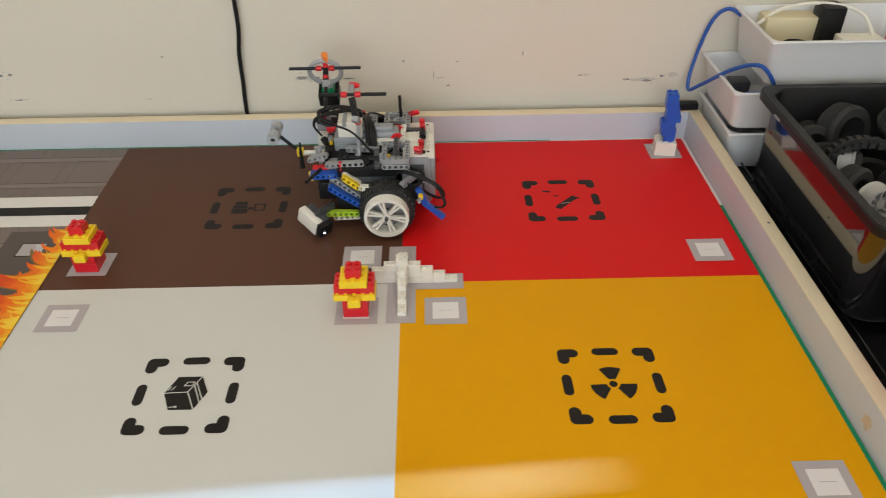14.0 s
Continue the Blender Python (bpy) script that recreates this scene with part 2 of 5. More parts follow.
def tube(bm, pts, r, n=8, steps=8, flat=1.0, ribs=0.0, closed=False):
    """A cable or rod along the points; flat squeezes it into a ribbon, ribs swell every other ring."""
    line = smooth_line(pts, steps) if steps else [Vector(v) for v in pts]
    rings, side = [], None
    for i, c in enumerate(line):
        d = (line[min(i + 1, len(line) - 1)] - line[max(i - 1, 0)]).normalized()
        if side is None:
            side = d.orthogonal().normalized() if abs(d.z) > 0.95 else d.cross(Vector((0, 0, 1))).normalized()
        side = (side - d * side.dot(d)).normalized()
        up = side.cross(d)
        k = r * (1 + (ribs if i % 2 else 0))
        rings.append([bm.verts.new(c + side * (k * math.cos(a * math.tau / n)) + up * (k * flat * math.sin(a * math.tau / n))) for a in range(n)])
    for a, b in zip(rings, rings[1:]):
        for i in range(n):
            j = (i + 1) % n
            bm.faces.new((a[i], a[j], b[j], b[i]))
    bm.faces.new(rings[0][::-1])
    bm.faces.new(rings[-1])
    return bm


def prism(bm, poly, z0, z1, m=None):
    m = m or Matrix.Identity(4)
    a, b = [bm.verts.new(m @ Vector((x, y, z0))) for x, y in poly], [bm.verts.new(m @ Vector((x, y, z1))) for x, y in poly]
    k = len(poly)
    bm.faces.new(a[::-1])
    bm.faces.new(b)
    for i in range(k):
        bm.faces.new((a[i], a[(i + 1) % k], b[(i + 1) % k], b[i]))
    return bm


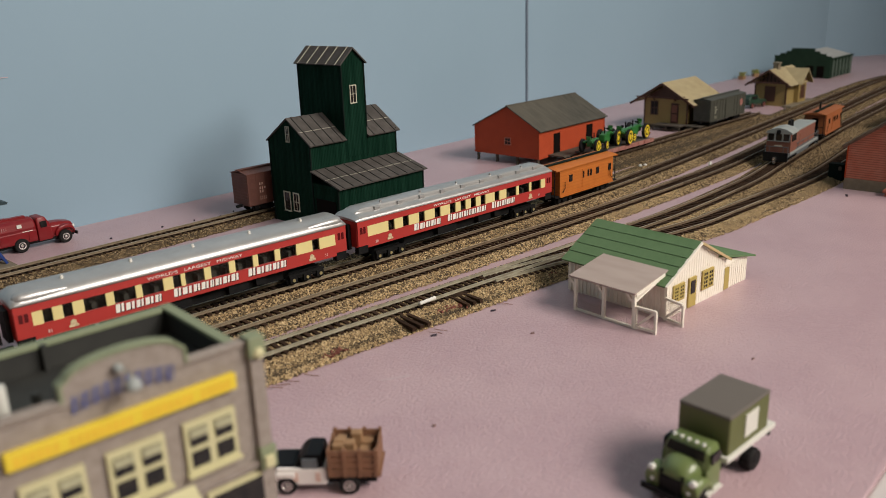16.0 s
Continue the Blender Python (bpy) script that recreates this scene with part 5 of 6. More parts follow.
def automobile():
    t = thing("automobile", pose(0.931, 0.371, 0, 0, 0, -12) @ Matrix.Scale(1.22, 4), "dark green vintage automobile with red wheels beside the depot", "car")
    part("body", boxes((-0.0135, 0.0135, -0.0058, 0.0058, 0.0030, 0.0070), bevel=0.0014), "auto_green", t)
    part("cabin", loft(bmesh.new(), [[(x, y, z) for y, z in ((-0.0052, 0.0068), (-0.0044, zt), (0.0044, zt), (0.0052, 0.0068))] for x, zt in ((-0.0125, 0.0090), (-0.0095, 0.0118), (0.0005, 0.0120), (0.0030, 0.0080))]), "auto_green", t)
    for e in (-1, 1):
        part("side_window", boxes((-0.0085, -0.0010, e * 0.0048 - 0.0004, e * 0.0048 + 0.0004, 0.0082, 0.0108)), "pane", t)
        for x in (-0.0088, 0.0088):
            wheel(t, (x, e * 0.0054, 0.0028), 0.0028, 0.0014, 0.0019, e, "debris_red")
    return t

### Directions
Copy all the data exactly as written, but skip any picture.

### Written reply
14.0 s
Continue the Blender Python (bpy) script that recreates this scene with part 2 of 5. More parts follow.
def tube(bm, pts, r, n=8, steps=8, flat=1.0, ribs=0.0, closed=False):
    """A cable or rod along the points; flat squeezes it into a ribbon, ribs swell every other ring."""
    line = smooth_line(pts, steps) if steps else [Vector(v) for v in pts]
    rings, side = [], None
    for i, c in enumerate(line):
        d = (line[min(i + 1, len(line) - 1)] - line[max(i - 1, 0)]).normalized()
        if side is None:
            side = d.orthogonal().normalized() if abs(d.z) > 0.95 else d.cross(Vector((0, 0, 1))).normalized()
        side = (side - d * side.dot(d)).normalized()
        up = side.cross(d)
        k = r * (1 + (ribs if i % 2 else 0))
        rings.append([bm.verts.new(c + side * (k * math.cos(a * math.tau / n)) + up * (k * flat * math.sin(a * math.tau / n))) for a in range(n)])
    for a, b in zip(rings, rings[1:]):
        for i in range(n):
            j = (i + 1) % n
            bm.faces.new((a[i], a[j], b[j], b[i]))
    bm.faces.new(rings[0][::-1])
    bm.faces.new(rings[-1])
    return bm


def prism(bm, poly, z0, z1, m=None):
    m = m or Matrix.Identity(4)
    a, b = [bm.verts.new(m @ Vector((x, y, z0))) for x, y in poly], [bm.verts.new(m @ Vector((x, y, z1))) for x, y in poly]
    k = len(poly)
    bm.faces.new(a[::-1])
    bm.faces.new(b)
    for i in range(k):
        bm.faces.new((a[i], a[(i + 1) % k], b[(i + 1) % k], b[i]))
    return bm


16.0 s
Continue the Blender Python (bpy) script that recreates this scene with part 5 of 6. More parts follow.
def automobile():
    t = thing("automobile", pose(0.931, 0.371, 0, 0, 0, -12) @ Matrix.Scale(1.22, 4), "dark green vintage automobile with red wheels beside the depot", "car")
    part("body", boxes((-0.0135, 0.0135, -0.0058, 0.0058, 0.0030, 0.0070), bevel=0.0014), "auto_green", t)
    part("cabin", loft(bmesh.new(), [[(x, y, z) for y, z in ((-0.0052, 0.0068), (-0.0044, zt), (0.0044, zt), (0.0052, 0.0068))] for x, zt in ((-0.0125, 0.0090), (-0.0095, 0.0118), (0.0005, 0.0120), (0.0030, 0.0080))]), "auto_green", t)
    for e in (-1, 1):
        part("side_window", boxes((-0.0085, -0.0010, e * 0.0048 - 0.0004, e * 0.0048 + 0.0004, 0.0082, 0.0108)), "pane", t)
        for x in (-0.0088, 0.0088):
            wheel(t, (x, e * 0.0054, 0.0028), 0.0028, 0.0014, 0.0019, e, "debris_red")
    return t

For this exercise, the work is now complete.